NRO: The "Other" Intelligence Agency
By Loring Wirbel (Citizens for Peace in Space, Colorado Springs)
Now that every member of Congress and the White House staff is avoiding learning anything about the National Security Agency, in favor of calling for the head of Edward Snowden (with the exception of admirable efforts by Mark Udall and Ron Wyden), it is time to remind everyone that NSA is not the largest U.S. technical intelligence agency by budget. That honor goes to the even lesser-known National Reconnaissance Office, or NRO. The NRO, which spends in the neighborhood of between $15 and $16 billion per year, is the largest of any U.S. intelligence agency, at least in budget authority. Its staff is small, because its business is flying spy satellites, using partial budget authority of the Air Force.
For the first 15 or 20 years following establishment of the NRO in 1960, the agency had an even more benign reputation among arms-control liberals than did the NSA, and for a very concrete reason. The early imaging satellites launched by NRO disproved Soviet bomber gaps and missile gaps, thereby making the case for smaller strategic nuclear budgets (admittedly, they did not seem very small in the height of the Cold War, but could have been even larger). This tendency to rely on "national technical means of verification" led to a knee-jerk assumption by many liberals that the NRO was benign-by-design. How could a spy-satellite agency be a subject of Constitutional debate?
Those that ask this question do not realize how profoundly the NRO changed during the 1980s, and particularly in the aftermath of the Cold War. The NSA was on a mission during the Reagan years to limit the exposure of ground-based listening posts in sensitive locations like Iran and Turkey. The NRO could claim new frontiers in chip integration and RF antenna design that would allow the fielding of massive geosynchronous satellites with unfurlable antennas as large as two football fields, and "close-listen" satellites in low-Earth and Molniya orbits that would allow particular conversations (voice or email) to be picked up in specific regions of the planet. During the 1980s and 1990s, a vast array of NSA capabilities moved to space, courtesy of the NRO.
In my earlier post on NSA, I pointed out that this move made it easy for NSA to expand to full broadband intercept of all communications. It is much harder to make a satellite turn itself off for one specific region, than for the same satellite to pick up everything globally, but make much of its intercepted content deniable except when other agencies of government specifically needed that information. Thanks to NRO, the NSA was scooping up everything from the Clinton era on - not just from the post-9/11 era. Bush's FISA Bypass flap was about making collected NSA information usable and only partially deniable - prior to 2002, the information was collected but was denied to exist. The constellation of NRO satellites also made it easier for signals intelligence to update itself for the TCP/IP packet-switching era of the Internet.
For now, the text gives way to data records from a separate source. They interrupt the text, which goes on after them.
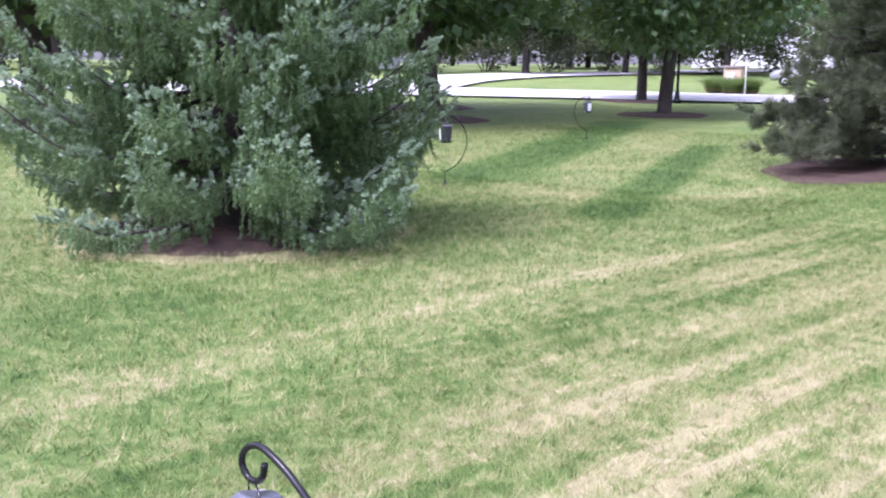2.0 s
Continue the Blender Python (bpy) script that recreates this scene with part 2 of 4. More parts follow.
M["lantern_cap"] = surface("satin_grey_cap", (0.040, 0.038, 0.047), (0.060, 0.057, 0.068), 9, 0.36, 0.0, 160, 0.05)
M["disc"] = surface("brushed_dark_disc", (0.10, 0.10, 0.11), (0.34, 0.34, 0.36), 22, 0.28, 0.85, 60, 0.05, (1, 1, 1))
M["lens"] = surface("opal_lens", (0.80, 0.80, 0.80), (0.9, 0.9, 0.9), 5, 0.35, 0, 30, 0.0)
M["black_metal"] = surface("black_painted_steel", (0.006, 0.006, 0.007), (0.016, 0.016, 0.018), 12, 0.24, 0.0, 90, 0.1, spec=0.25)
M["white_plastic"] = surface("white_plastic", (0.76, 0.76, 0.76), (0.84, 0.84, 0.84), 6, 0.4, 0, 60, 0.05)
M["pink"] = surface("pink_paint", (0.80, 0.06, 0.22), (0.92, 0.16, 0.36), 12, 0.4, 0, 60, 0.05)
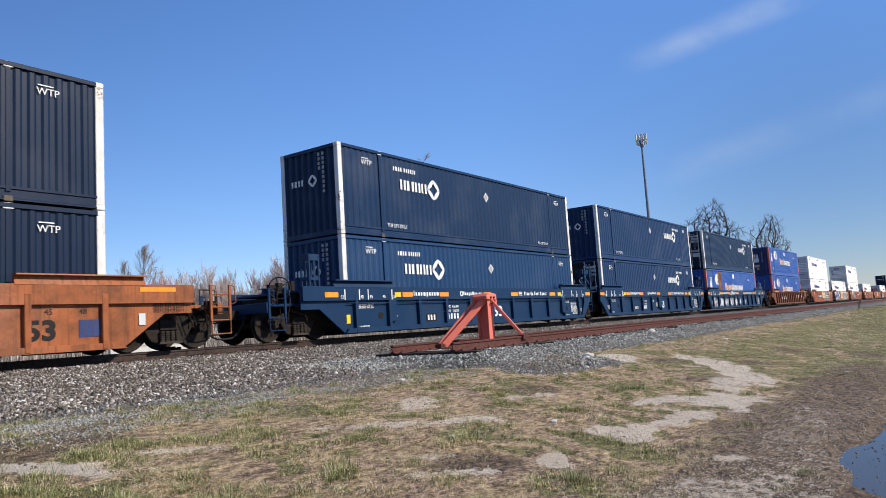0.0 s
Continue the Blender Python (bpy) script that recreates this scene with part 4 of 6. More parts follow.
def bracket_mesh():
    """A cantilever bracket: a top box on a slotted post with braces."""
    s = Shape().box(0.72, -HALF + 0.05, 2.28, 1.62, -HALF + 0.40, 2.50)
    for y in (-HALF + 0.06, -HALF + 0.33):
        s.box(1.46, y, 0.95, 1.52, y + 0.05, 2.3).box(1.58, y, 0.95, 1.64, y + 0.05, 2.3)
        for k in range(7):
            s.box(1.50, y, 0.98 + 0.2 * k, 1.60, y + 0.05, 1.04 + 0.2 * k)
        s.bar((0.85, y + 0.03, 2.28), (1.48, y + 0.03, 1.78), 0.05, 0.09)
    return s.mesh("bracket", CARBLUE, 0.006)


def rack_mesh():
    """A box frame of four corner posts with slotted plates on its sides."""
    s = Shape()
    for x in (0.0, 0.52):
        for y in (0.0, 0.52):
            s.box(x, y, 0, x + 0.08, y + 0.08, 1.30)
    for y in (0.0, 0.56):
        s.box(0.08, y, 1.10, 0.52, y + 0.04, 1.30).box(0.26, y, 0, 0.34, y + 0.04, 1.1)
        s.box(0.08, y, 0.52, 0.52, y + 0.04, 0.62)
    for x in (0.0, 0.56):
        s.box(x, 0.08, 1.10, x + 0.04, 0.52, 1.30).box(x, 0.26, 0, x + 0.04, 0.34, 1.1)
        s.box(x, 0.08, 0.52, x + 0.04, 0.52, 0.62)
    s.v = [(x * 0.72, y * 0.62, z) for x, y, z in s.v]
    return s.mesh("rack", CARBLUE, 0.008)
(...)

Many ground-based NSA resources of the past were designed for circuit-switched, nailed-up connections between sender and receiver. NRO satellites could function just as well in the packet-switched anything-to-anything world, as in the circuit-switched telco world of the past.
During the 1980s, huge new ground stations were built at locations such as Menwith Hill in England and Buckley Field in Colorado, specifically to download, analyze, and store this massive treasure-trove of data. The rationale for these satellite-downlink stations is similar to that for the NSA's new Utah Data Center opening this summer in Bluffdale, Utah -- the stations wouldn't be built if the agencies didn't have the data to fill them up.
In the 1990s, organizations like Global Network Against Weapons and Nuclear Power in Space, submitted testimony to Congress on the potential problems of new classes of spy satellites. We were privately told by Air Force officials that the protests were appreciated, because no member of Congress ever raised these issues. Most members wouldn't know the difference between imaging and signals satellites in the first place, and virtually all members of Congress did not want to learn more about the NRO or NSA - rubber-stamping any new project was preferred. This led to huge scandals in the mid-1990s -- at one point, NRO Director Jeff Harris was removed from the agency because he could not account for $2.5 billion of the agency's annual budget.
The NRO influence and budget continued to grow following Sept. 11, and continues to grow today. Its classified budget is believed to exceed $15 billion. The NRO launched six satellites in the course of 2012, of which citizens were allowed to learn virtually nothing, and the agency expanded staff at its Chantilly, VA headquarters and at Buckley AFB in Aurora, CO. What happens if a contractor is upset about satellite capabilities and decides to reveal information a la Edward Snowden? Do American citizens need to know each orbital plane and each frequency band of all of NRO's spy satellites? Perhaps not. But does the public deserve to know about the general class of advanced spy satellites like Advanced Orion and Advanced Jumpseat, and their possible role in violating civil liberties? Of course they do. But the attitude of the Obama administration, and 90 percent of the members of Congress, is that the public has no right to be asking about technical intelligence agencies in the first place, let alone the right to deserve honest answers.